I don’t know what it is about Phil Lord and Christopher Miller, but it seems that they can do no wrong. After helming The Lego Movie back in 2014, they continue to make monster hits that have won fans over, time and time again. Even the Academy has finally come around to their talents as 2018’s Spider-Man: Into the Spider-verse is their first film to earn what some would say is a long overdue Oscar nomination. Now, this dynamic duo has come together again to build on their original story of Emmet and Lucy.
Five years after a strange alien race has invaded the bright and colourful town of Bricksburg and left it an apocalyptic wasteland, Emmet (Chris Pratt) still thinks everything is awesome. However a mysterious figure known as General Mayhem (Stephanie Beatriz), takes Lucy (Elizabeth Banks) and all of Emmet’s closest friends to suspicious Queen Whatevra Wa’Nabi (Tiffany Haddish). This springs Emmet into action as he must journey through space with the chisled and heroic Rex Dangerface (also Pratt) to stop the queen’s plans and save his friends.
From the very start, we are presented with a different kind of Bricksburg. The Mad Max styled world has angst in its air and a much darker atmosphere, that is until Emmet comes into the picture and becomes the magical heart and soul of this film. There’s something about the innocence and positive outlook on life he has that brings a smile to my face with his presence alone. He’s voiced perfectly by Pratt once again and his talents are doubled up with him also voicing Rex, who is pretty much the Lego amalgamation of Pratt’s best known roles. Together, the two make some fun meta humor and add some interesting conflict that comes in the third act.
The rest of the voice cast bring some laughs and fun moments, but also contribute some lacklustre songs and cameo-heavy humour that doesn’t always come off. While the remixes of “Everything is Awesome” are interesting and the songs work with the direction the story is going, the new songs lack a memorable punch. Haddish, Banks, and company do bring some laughs within the songs, but they never really stick, which doesn’t say much for a song titled “Catchy Song”.
I also found myself questioning who The Lego Movie 2 actually aims for. There’s plenty slapstick comedy and cute, funny moments that younger kids will enjoy, but a lot of the references feel more geared towards adults or older teens. While the twenty something in me enjoys a Die-Hard reference, an incredibly funny sequence of raptors talking about Wi-Fi passwords, and all of the DC comics references, I’m not really sure if it will resonate with the younger audience that the Lego movies are usually geared towards.

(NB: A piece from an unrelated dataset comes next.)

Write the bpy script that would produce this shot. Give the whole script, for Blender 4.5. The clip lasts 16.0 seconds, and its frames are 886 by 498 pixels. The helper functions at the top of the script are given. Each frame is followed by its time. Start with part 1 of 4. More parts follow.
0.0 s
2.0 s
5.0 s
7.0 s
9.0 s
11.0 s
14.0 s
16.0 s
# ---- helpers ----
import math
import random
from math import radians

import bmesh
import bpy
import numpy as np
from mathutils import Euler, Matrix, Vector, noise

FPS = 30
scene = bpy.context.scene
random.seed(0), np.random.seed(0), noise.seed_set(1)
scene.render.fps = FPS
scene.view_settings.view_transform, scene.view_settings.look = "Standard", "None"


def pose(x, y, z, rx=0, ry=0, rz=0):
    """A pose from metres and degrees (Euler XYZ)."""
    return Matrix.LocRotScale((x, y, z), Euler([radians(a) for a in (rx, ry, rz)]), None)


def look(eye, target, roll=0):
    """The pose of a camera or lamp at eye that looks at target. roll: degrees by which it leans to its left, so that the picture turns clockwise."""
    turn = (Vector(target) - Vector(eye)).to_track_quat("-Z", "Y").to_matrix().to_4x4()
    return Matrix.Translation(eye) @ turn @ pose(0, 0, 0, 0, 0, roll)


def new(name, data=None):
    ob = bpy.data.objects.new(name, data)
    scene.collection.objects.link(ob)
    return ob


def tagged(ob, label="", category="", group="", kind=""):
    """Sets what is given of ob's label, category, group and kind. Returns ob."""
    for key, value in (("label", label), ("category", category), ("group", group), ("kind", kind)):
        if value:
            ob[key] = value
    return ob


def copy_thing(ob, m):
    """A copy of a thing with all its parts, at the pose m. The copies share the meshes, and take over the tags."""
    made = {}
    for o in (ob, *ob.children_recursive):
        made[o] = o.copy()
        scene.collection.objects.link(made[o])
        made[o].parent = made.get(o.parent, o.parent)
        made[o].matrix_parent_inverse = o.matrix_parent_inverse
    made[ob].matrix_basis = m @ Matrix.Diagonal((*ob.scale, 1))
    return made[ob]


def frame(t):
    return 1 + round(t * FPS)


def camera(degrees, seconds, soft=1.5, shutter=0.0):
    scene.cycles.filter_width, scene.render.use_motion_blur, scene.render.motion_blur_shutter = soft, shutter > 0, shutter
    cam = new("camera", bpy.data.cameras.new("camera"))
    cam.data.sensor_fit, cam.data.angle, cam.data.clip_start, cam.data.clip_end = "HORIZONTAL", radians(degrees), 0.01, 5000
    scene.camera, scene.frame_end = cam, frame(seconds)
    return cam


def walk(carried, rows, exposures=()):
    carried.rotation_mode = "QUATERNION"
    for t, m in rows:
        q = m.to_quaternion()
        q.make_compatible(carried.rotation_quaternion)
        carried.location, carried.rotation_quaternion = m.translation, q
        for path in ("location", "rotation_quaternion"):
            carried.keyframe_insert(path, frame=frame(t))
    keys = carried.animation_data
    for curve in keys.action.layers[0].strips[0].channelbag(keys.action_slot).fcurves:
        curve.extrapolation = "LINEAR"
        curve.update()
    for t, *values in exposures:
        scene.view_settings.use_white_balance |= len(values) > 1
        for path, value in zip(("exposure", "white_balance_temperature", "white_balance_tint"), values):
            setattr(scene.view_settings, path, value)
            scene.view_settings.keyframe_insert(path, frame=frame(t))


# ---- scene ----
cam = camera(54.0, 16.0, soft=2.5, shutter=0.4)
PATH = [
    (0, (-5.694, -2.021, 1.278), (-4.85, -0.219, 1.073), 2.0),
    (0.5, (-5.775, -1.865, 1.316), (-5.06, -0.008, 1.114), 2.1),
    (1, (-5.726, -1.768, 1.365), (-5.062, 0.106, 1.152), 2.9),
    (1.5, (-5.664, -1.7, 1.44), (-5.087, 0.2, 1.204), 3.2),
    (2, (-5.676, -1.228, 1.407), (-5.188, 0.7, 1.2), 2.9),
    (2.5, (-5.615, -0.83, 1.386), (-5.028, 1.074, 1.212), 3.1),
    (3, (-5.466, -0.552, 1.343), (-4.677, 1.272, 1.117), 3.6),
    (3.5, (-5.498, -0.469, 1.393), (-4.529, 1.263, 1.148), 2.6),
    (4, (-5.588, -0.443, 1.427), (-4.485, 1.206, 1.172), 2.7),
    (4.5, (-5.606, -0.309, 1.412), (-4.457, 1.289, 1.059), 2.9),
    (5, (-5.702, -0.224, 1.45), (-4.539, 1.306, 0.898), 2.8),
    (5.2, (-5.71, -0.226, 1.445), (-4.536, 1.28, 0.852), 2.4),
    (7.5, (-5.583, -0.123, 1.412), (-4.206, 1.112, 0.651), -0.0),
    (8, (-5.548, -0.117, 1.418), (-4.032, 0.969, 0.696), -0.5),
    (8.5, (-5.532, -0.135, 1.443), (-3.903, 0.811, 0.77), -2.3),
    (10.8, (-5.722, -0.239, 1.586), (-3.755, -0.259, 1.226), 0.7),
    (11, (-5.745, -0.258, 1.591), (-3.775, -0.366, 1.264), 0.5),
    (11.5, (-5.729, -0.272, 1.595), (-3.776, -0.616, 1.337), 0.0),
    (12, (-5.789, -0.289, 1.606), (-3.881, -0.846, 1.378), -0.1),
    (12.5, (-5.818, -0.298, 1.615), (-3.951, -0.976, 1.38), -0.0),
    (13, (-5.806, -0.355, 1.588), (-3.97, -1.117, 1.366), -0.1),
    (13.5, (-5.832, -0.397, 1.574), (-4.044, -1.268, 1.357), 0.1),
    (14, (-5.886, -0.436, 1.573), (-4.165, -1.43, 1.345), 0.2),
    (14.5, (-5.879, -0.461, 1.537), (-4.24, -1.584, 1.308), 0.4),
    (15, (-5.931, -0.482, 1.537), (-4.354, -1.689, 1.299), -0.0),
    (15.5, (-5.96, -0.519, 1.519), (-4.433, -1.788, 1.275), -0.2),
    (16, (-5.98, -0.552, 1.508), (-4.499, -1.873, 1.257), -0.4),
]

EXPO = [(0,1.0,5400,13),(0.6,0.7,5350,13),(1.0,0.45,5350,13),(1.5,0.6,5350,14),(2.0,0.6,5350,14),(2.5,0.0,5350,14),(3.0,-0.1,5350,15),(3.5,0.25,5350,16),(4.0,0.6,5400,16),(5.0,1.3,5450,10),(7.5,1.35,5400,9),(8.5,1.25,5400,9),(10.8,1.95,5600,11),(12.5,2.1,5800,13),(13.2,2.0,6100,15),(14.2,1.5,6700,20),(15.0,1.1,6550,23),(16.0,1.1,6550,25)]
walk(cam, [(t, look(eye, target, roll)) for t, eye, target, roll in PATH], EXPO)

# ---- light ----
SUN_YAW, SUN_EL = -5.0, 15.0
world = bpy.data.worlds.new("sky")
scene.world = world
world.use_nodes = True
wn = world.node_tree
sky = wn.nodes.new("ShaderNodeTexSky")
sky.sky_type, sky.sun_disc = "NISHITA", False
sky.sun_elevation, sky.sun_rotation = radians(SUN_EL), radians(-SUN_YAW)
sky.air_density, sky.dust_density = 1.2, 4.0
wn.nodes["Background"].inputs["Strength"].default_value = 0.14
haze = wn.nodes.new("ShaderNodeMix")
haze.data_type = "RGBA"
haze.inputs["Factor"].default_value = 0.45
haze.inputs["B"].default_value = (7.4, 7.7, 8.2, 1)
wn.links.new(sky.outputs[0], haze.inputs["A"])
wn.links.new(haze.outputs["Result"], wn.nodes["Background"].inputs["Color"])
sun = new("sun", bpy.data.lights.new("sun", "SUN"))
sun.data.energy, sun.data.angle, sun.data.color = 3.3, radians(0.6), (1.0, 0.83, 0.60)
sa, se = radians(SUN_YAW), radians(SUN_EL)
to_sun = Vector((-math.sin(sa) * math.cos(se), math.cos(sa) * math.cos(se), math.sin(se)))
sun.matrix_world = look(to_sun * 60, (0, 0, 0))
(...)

Even with these issues, The Lego Movie 2 wins over because of the thematic connections to the live-action world that are incredibly touching. Instead of focusing on the relationship between Finn (Jadon Sand) and his father (Will Ferrell) again, the focus is on an older Finn and his sister Bianca (Brooklynn Prince) and their rivalry to control the story. The way their story and Emmet’s adventure connect is clever and there are subtle hints to their connections throughout the film.
This also builds towards the film’s major theme of working through tough times with a positive attitude – even when everything isn’t going to plan. Displaying this through a troubled sibling relationship is great and the message is inspiring to anyone at any age and timely given the tough social climate. Not to mention, it is mirrored perfectly with Emmet and Lucy’s discovery of what makes them great and leads to an ending that is both final and uplifting.